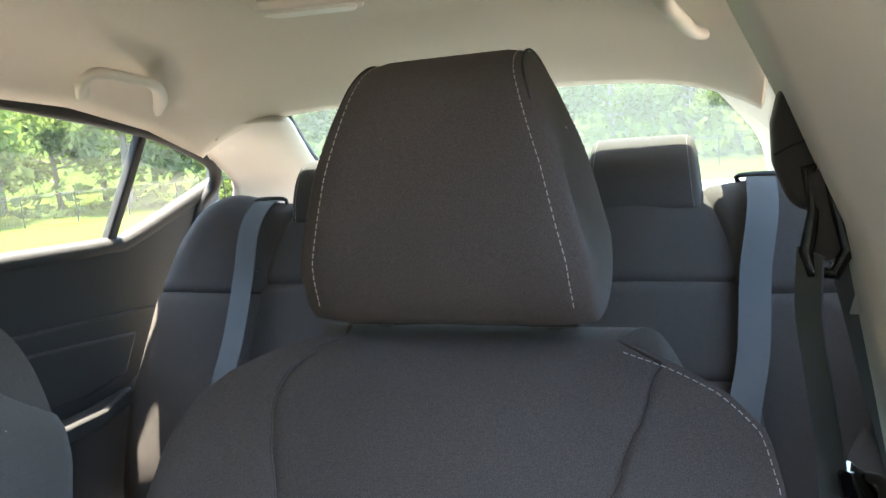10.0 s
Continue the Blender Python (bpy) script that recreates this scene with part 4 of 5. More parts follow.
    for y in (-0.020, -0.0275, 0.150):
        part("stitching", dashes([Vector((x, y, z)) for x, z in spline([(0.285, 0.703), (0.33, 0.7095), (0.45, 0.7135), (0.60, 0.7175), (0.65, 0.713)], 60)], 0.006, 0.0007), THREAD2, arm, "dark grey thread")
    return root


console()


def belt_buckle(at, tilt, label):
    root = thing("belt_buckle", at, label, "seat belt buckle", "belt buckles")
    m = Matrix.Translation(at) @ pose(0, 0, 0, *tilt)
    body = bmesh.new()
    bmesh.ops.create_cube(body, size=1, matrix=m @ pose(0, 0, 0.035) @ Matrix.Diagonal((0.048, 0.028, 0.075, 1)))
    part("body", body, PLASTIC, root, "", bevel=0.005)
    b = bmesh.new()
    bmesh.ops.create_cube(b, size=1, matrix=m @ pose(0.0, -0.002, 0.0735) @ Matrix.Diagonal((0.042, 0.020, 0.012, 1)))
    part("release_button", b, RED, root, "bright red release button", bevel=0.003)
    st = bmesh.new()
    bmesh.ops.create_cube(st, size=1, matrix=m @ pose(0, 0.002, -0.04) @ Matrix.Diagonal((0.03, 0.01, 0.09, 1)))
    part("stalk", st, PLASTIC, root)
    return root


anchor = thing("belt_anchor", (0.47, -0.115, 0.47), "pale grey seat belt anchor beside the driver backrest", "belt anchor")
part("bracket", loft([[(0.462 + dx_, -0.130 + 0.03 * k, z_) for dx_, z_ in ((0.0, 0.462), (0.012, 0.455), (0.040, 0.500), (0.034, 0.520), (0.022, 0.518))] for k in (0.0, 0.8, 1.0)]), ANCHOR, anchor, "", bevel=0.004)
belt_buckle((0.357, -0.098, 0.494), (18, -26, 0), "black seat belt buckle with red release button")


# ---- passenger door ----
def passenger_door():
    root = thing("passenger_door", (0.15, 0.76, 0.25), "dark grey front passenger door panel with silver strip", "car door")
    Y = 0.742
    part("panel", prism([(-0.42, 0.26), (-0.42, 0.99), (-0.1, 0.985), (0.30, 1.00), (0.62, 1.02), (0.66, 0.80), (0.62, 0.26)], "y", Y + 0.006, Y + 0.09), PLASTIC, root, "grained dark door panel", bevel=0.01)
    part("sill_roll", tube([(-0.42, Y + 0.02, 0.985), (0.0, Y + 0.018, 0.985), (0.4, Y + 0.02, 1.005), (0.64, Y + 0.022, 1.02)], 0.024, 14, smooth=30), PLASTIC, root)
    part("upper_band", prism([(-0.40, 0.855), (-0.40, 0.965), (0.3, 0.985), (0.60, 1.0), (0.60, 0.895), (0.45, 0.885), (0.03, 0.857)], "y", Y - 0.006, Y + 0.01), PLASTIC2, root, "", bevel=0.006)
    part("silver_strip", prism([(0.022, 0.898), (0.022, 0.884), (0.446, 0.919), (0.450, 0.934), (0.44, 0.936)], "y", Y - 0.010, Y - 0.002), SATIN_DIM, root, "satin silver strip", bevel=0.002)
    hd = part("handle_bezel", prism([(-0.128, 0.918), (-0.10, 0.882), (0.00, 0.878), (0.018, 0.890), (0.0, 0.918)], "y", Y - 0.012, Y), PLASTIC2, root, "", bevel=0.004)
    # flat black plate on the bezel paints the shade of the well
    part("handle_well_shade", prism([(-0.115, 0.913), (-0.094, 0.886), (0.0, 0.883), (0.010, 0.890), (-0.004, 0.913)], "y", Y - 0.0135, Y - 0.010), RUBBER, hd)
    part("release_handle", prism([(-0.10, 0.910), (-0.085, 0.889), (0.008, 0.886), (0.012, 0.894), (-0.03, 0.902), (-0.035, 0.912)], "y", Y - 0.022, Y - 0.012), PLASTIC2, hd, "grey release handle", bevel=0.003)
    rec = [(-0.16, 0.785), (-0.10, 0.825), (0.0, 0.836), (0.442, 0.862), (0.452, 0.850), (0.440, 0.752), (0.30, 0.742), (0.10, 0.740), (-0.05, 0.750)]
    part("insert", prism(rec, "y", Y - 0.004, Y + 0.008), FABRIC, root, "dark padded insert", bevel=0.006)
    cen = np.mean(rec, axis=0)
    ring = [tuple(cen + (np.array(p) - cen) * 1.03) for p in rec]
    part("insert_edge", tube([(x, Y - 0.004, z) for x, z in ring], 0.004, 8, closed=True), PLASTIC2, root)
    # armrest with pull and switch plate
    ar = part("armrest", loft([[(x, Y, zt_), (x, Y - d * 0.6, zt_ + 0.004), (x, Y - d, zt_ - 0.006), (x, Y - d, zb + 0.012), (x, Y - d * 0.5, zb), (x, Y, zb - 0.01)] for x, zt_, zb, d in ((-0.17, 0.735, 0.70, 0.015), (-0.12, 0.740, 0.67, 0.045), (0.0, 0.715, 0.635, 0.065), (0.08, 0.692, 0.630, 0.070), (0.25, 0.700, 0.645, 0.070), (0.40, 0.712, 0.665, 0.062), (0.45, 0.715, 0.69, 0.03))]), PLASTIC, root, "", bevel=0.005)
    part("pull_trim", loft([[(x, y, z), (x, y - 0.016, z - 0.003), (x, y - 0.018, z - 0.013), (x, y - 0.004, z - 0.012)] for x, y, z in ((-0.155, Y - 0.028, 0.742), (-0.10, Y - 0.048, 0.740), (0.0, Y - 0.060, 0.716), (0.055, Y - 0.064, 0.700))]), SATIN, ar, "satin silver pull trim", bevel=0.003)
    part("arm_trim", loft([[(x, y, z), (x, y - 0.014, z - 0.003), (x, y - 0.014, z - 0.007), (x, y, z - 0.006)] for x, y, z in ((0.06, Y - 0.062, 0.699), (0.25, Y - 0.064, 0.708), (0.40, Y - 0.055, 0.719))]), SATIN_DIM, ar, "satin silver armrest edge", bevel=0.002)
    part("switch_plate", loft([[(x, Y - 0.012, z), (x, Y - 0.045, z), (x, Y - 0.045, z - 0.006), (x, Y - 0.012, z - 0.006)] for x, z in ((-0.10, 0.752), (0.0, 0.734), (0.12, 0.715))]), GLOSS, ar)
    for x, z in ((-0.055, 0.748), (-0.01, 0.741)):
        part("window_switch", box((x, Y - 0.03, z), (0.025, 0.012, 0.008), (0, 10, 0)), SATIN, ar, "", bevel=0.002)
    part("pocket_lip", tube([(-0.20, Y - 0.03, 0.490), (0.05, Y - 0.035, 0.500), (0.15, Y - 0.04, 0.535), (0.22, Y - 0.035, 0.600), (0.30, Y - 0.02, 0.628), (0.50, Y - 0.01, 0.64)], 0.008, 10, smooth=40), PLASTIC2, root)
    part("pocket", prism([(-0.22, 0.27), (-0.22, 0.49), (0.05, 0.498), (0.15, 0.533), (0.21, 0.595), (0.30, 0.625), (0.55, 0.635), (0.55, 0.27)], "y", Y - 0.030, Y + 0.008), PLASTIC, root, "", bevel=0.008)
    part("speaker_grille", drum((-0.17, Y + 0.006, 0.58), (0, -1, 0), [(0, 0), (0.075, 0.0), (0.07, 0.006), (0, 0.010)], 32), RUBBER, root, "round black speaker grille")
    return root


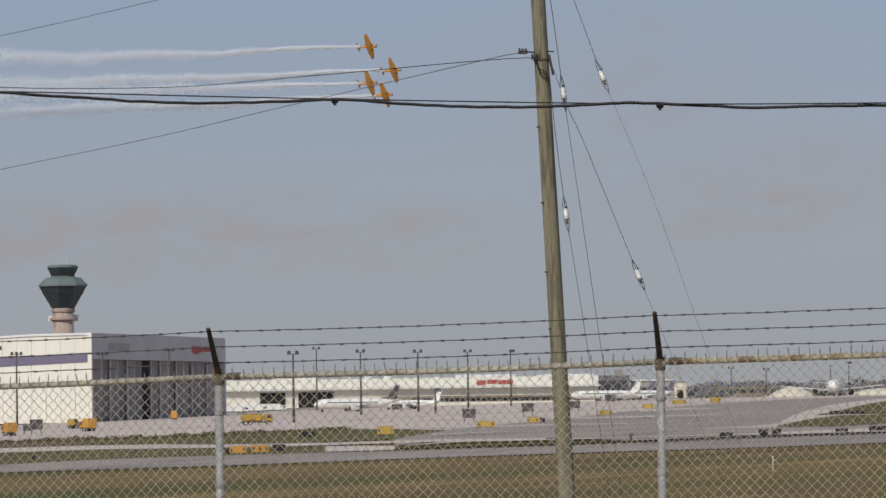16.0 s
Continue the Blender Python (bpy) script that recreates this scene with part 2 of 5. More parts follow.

[INSTRUCTIONS FOR THE TASK]: Copy the data exactly. Any picture it contains is to be omitted.

[EXERCISE RESULT]:
10.0 s
Continue the Blender Python (bpy) script that recreates this scene with part 4 of 5. More parts follow.
    for y in (-0.020, -0.0275, 0.150):
        part("stitching", dashes([Vector((x, y, z)) for x, z in spline([(0.285, 0.703), (0.33, 0.7095), (0.45, 0.7135), (0.60, 0.7175), (0.65, 0.713)], 60)], 0.006, 0.0007), THREAD2, arm, "dark grey thread")
    return root


console()


def belt_buckle(at, tilt, label):
    root = thing("belt_buckle", at, label, "seat belt buckle", "belt buckles")
    m = Matrix.Translation(at) @ pose(0, 0, 0, *tilt)
    body = bmesh.new()
    bmesh.ops.create_cube(body, size=1, matrix=m @ pose(0, 0, 0.035) @ Matrix.Diagonal((0.048, 0.028, 0.075, 1)))
    part("body", body, PLASTIC, root, "", bevel=0.005)
    b = bmesh.new()
    bmesh.ops.create_cube(b, size=1, matrix=m @ pose(0.0, -0.002, 0.0735) @ Matrix.Diagonal((0.042, 0.020, 0.012, 1)))
    part("release_button", b, RED, root, "bright red release button", bevel=0.003)
    st = bmesh.new()
    bmesh.ops.create_cube(st, size=1, matrix=m @ pose(0, 0.002, -0.04) @ Matrix.Diagonal((0.03, 0.01, 0.09, 1)))
    part("stalk", st, PLASTIC, root)
    return root


anchor = thing("belt_anchor", (0.47, -0.115, 0.47), "pale grey seat belt anchor beside the driver backrest", "belt anchor")
part("bracket", loft([[(0.462 + dx_, -0.130 + 0.03 * k, z_) for dx_, z_ in ((0.0, 0.462), (0.012, 0.455), (0.040, 0.500), (0.034, 0.520), (0.022, 0.518))] for k in (0.0, 0.8, 1.0)]), ANCHOR, anchor, "", bevel=0.004)
belt_buckle((0.357, -0.098, 0.494), (18, -26, 0), "black seat belt buckle with red release button")


# ---- passenger door ----
def passenger_door():
    root = thing("passenger_door", (0.15, 0.76, 0.25), "dark grey front passenger door panel with silver strip", "car door")
    Y = 0.742
    part("panel", prism([(-0.42, 0.26), (-0.42, 0.99), (-0.1, 0.985), (0.30, 1.00), (0.62, 1.02), (0.66, 0.80), (0.62, 0.26)], "y", Y + 0.006, Y + 0.09), PLASTIC, root, "grained dark door panel", bevel=0.01)
    part("sill_roll", tube([(-0.42, Y + 0.02, 0.985), (0.0, Y + 0.018, 0.985), (0.4, Y + 0.02, 1.005), (0.64, Y + 0.022, 1.02)], 0.024, 14, smooth=30), PLASTIC, root)
    part("upper_band", prism([(-0.40, 0.855), (-0.40, 0.965), (0.3, 0.985), (0.60, 1.0), (0.60, 0.895), (0.45, 0.885), (0.03, 0.857)], "y", Y - 0.006, Y + 0.01), PLASTIC2, root, "", bevel=0.006)
    part("silver_strip", prism([(0.022, 0.898), (0.022, 0.884), (0.446, 0.919), (0.450, 0.934), (0.44, 0.936)], "y", Y - 0.010, Y - 0.002), SATIN_DIM, root, "satin silver strip", bevel=0.002)
    hd = part("handle_bezel", prism([(-0.128, 0.918), (-0.10, 0.882), (0.00, 0.878), (0.018, 0.890), (0.0, 0.918)], "y", Y - 0.012, Y), PLASTIC2, root, "", bevel=0.004)
    # flat black plate on the bezel paints the shade of the well
    part("handle_well_shade", prism([(-0.115, 0.913), (-0.094, 0.886), (0.0, 0.883), (0.010, 0.890), (-0.004, 0.913)], "y", Y - 0.0135, Y - 0.010), RUBBER, hd)
    part("release_handle", prism([(-0.10, 0.910), (-0.085, 0.889), (0.008, 0.886), (0.012, 0.894), (-0.03, 0.902), (-0.035, 0.912)], "y", Y - 0.022, Y - 0.012), PLASTIC2, hd, "grey release handle", bevel=0.003)
    rec = [(-0.16, 0.785), (-0.10, 0.825), (0.0, 0.836), (0.442, 0.862), (0.452, 0.850), (0.440, 0.752), (0.30, 0.742), (0.10, 0.740), (-0.05, 0.750)]
    part("insert", prism(rec, "y", Y - 0.004, Y + 0.008), FABRIC, root, "dark padded insert", bevel=0.006)
    cen = np.mean(rec, axis=0)
    ring = [tuple(cen + (np.array(p) - cen) * 1.03) for p in rec]
    part("insert_edge", tube([(x, Y - 0.004, z) for x, z in ring], 0.004, 8, closed=True), PLASTIC2, root)
    # armrest with pull and switch plate
    ar = part("armrest", loft([[(x, Y, zt_), (x, Y - d * 0.6, zt_ + 0.004), (x, Y - d, zt_ - 0.006), (x, Y - d, zb + 0.012), (x, Y - d * 0.5, zb), (x, Y, zb - 0.01)] for x, zt_, zb, d in ((-0.17, 0.735, 0.70, 0.015), (-0.12, 0.740, 0.67, 0.045), (0.0, 0.715, 0.635, 0.065), (0.08, 0.692, 0.630, 0.070), (0.25, 0.700, 0.645, 0.070), (0.40, 0.712, 0.665, 0.062), (0.45, 0.715, 0.69, 0.03))]), PLASTIC, root, "", bevel=0.005)
    part("pull_trim", loft([[(x, y, z), (x, y - 0.016, z - 0.003), (x, y - 0.018, z - 0.013), (x, y - 0.004, z - 0.012)] for x, y, z in ((-0.155, Y - 0.028, 0.742), (-0.10, Y - 0.048, 0.740), (0.0, Y - 0.060, 0.716), (0.055, Y - 0.064, 0.700))]), SATIN, ar, "satin silver pull trim", bevel=0.003)
    part("arm_trim", loft([[(x, y, z), (x, y - 0.014, z - 0.003), (x, y - 0.014, z - 0.007), (x, y, z - 0.006)] for x, y, z in ((0.06, Y - 0.062, 0.699), (0.25, Y - 0.064, 0.708), (0.40, Y - 0.055, 0.719))]), SATIN_DIM, ar, "satin silver armrest edge", bevel=0.002)
    part("switch_plate", loft([[(x, Y - 0.012, z), (x, Y - 0.045, z), (x, Y - 0.045, z - 0.006), (x, Y - 0.012, z - 0.006)] for x, z in ((-0.10, 0.752), (0.0, 0.734), (0.12, 0.715))]), GLOSS, ar)
    for x, z in ((-0.055, 0.748), (-0.01, 0.741)):
        part("window_switch", box((x, Y - 0.03, z), (0.025, 0.012, 0.008), (0, 10, 0)), SATIN, ar, "", bevel=0.002)
    part("pocket_lip", tube([(-0.20, Y - 0.03, 0.490), (0.05, Y - 0.035, 0.500), (0.15, Y - 0.04, 0.535), (0.22, Y - 0.035, 0.600), (0.30, Y - 0.02, 0.628), (0.50, Y - 0.01, 0.64)], 0.008, 10, smooth=40), PLASTIC2, root)
    part("pocket", prism([(-0.22, 0.27), (-0.22, 0.49), (0.05, 0.498), (0.15, 0.533), (0.21, 0.595), (0.30, 0.625), (0.55, 0.635), (0.55, 0.27)], "y", Y - 0.030, Y + 0.008), PLASTIC, root, "", bevel=0.008)
    part("speaker_grille", drum((-0.17, Y + 0.006, 0.58), (0, -1, 0), [(0, 0), (0.075, 0.0), (0.07, 0.006), (0, 0.010)], 32), RUBBER, root, "round black speaker grille")
    return root


16.0 s
Continue the Blender Python (bpy) script that recreates this scene with part 2 of 5. More parts follow.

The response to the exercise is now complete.